» **The task**
Where the word "recreates" occurs in a line, return that line.

» **Records**
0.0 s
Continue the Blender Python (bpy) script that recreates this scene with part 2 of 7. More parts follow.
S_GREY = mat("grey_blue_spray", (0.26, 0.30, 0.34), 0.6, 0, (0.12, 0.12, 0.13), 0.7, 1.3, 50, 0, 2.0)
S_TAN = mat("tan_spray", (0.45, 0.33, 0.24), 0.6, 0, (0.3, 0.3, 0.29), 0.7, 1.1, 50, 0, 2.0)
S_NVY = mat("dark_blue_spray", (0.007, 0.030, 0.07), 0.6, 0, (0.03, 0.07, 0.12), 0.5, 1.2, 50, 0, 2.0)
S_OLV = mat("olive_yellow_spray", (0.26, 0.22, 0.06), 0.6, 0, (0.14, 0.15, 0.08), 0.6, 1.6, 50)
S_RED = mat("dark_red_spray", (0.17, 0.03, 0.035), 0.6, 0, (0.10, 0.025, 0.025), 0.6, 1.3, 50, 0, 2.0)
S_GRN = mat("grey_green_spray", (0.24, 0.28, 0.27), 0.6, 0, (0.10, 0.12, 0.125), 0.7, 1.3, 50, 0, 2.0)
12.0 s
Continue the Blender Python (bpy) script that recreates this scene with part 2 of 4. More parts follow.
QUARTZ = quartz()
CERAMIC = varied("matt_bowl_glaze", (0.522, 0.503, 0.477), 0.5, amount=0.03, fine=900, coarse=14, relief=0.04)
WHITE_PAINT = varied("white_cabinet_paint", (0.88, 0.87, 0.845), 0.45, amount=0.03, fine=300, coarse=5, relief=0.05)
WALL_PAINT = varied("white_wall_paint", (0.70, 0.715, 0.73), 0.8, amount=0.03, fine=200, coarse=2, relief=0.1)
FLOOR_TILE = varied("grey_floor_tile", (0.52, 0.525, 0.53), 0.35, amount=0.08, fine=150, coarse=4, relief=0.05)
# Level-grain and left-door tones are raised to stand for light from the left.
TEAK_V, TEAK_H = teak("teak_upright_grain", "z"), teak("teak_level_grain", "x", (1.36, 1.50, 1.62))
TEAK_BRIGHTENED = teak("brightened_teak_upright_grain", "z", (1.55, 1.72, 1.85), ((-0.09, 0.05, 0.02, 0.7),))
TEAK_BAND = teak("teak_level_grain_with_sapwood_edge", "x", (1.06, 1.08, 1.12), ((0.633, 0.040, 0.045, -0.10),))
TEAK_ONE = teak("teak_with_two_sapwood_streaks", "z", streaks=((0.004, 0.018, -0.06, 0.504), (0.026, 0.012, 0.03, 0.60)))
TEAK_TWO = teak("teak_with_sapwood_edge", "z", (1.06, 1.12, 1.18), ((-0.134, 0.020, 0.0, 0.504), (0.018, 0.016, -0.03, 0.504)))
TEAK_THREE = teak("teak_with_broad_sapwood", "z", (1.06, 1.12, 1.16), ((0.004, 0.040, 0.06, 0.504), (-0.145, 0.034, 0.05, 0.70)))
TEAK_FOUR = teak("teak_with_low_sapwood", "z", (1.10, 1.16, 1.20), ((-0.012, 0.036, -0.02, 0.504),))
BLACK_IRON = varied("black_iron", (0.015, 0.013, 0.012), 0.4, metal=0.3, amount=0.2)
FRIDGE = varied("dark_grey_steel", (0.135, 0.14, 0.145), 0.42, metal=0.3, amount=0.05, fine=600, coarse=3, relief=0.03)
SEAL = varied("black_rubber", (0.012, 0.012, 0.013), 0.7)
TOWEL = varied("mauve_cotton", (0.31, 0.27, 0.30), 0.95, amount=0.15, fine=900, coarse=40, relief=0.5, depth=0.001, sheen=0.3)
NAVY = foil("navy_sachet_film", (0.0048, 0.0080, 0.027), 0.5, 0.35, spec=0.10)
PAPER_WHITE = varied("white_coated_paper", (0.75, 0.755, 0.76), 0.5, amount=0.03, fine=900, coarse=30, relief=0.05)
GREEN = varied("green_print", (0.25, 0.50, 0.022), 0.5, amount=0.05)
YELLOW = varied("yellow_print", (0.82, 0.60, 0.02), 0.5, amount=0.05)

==

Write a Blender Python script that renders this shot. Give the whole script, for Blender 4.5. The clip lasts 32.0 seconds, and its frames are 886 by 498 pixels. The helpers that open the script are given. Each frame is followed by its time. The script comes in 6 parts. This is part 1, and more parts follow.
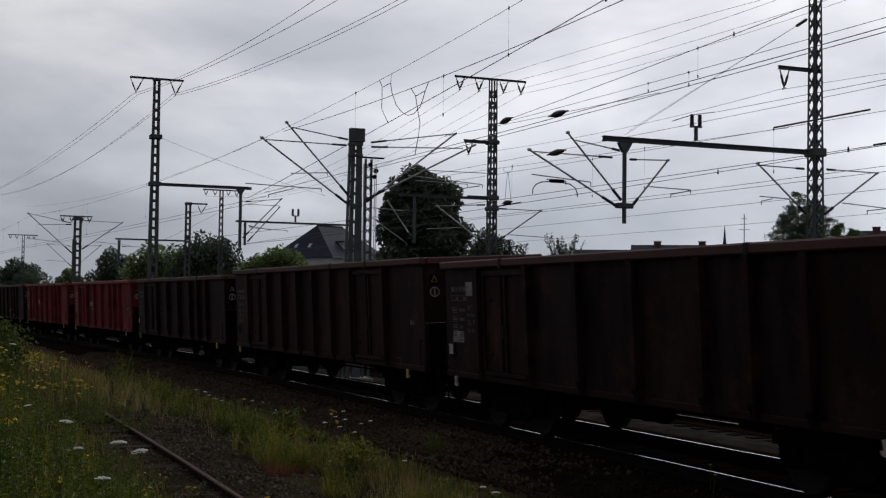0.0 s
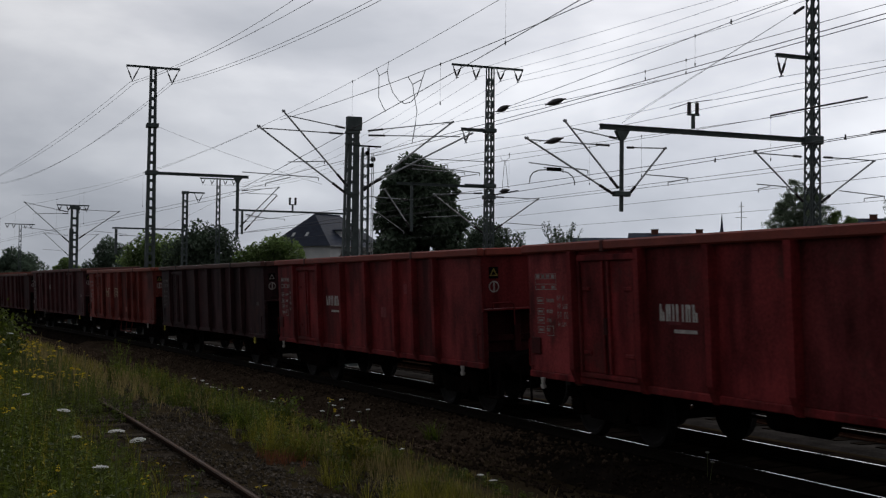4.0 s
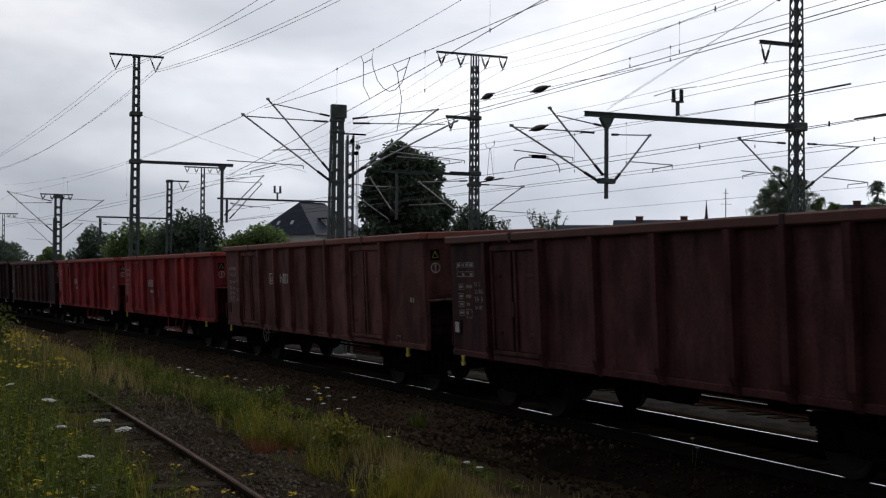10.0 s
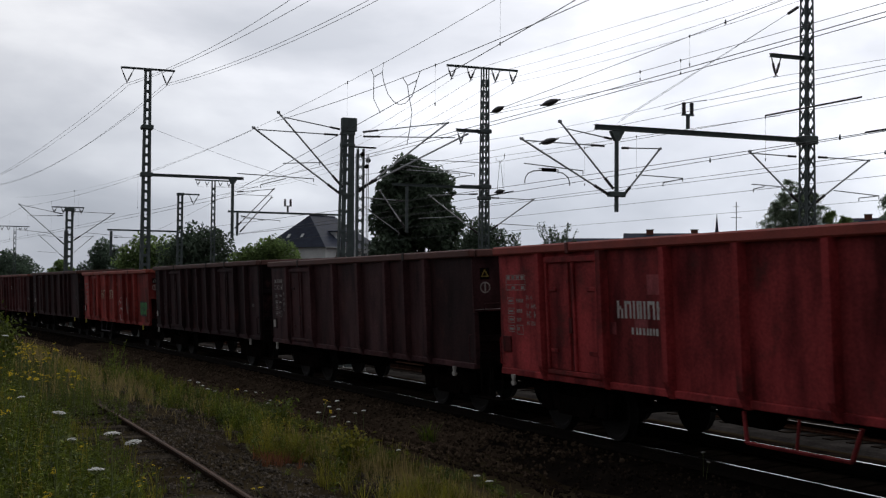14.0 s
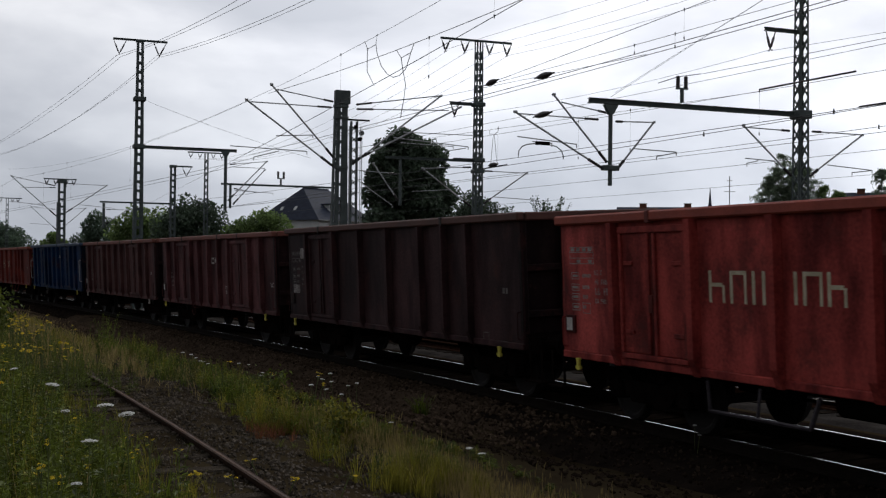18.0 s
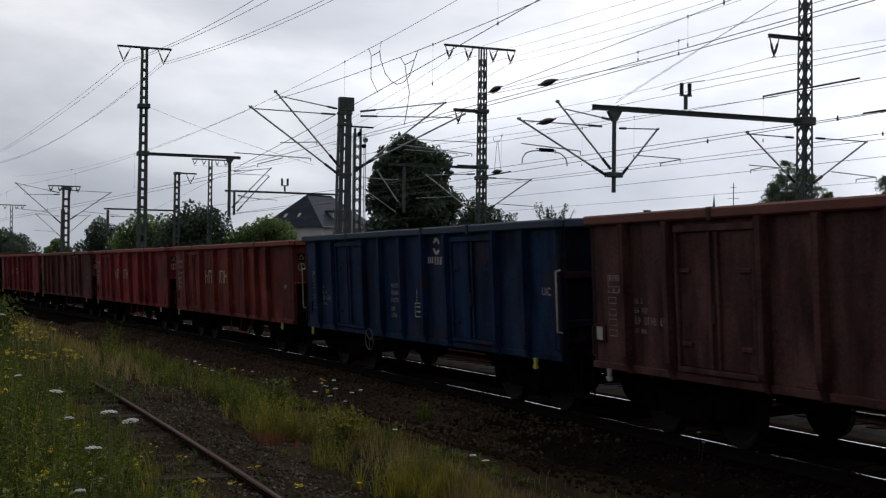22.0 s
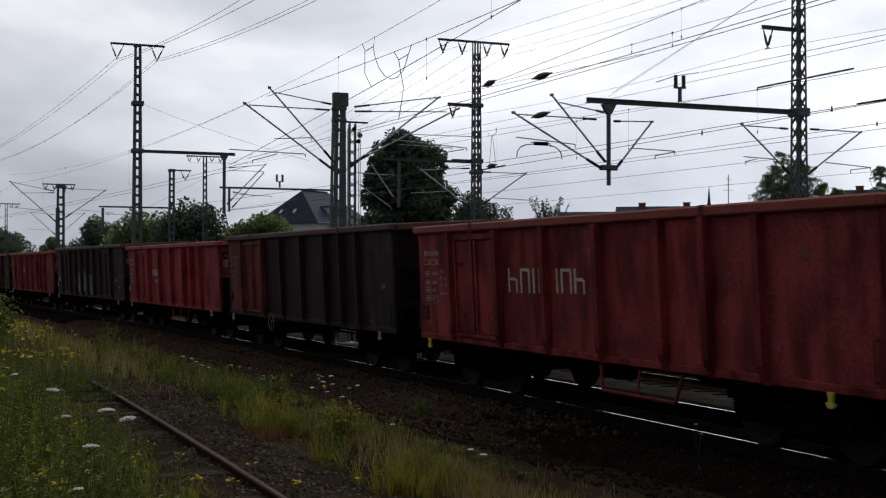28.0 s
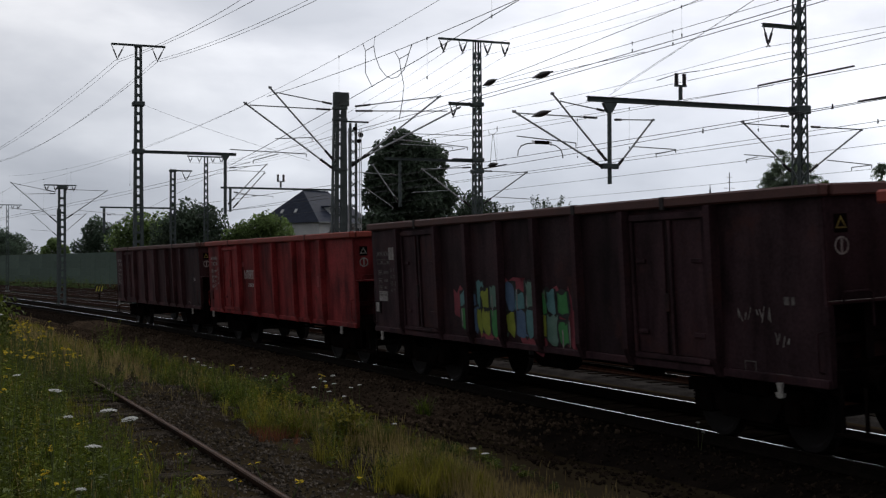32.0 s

» **Finished exercise**
Continue the Blender Python (bpy) script that recreates this scene with part 2 of 7. More parts follow.
Continue the Blender Python (bpy) script that recreates this scene with part 2 of 4. More parts follow.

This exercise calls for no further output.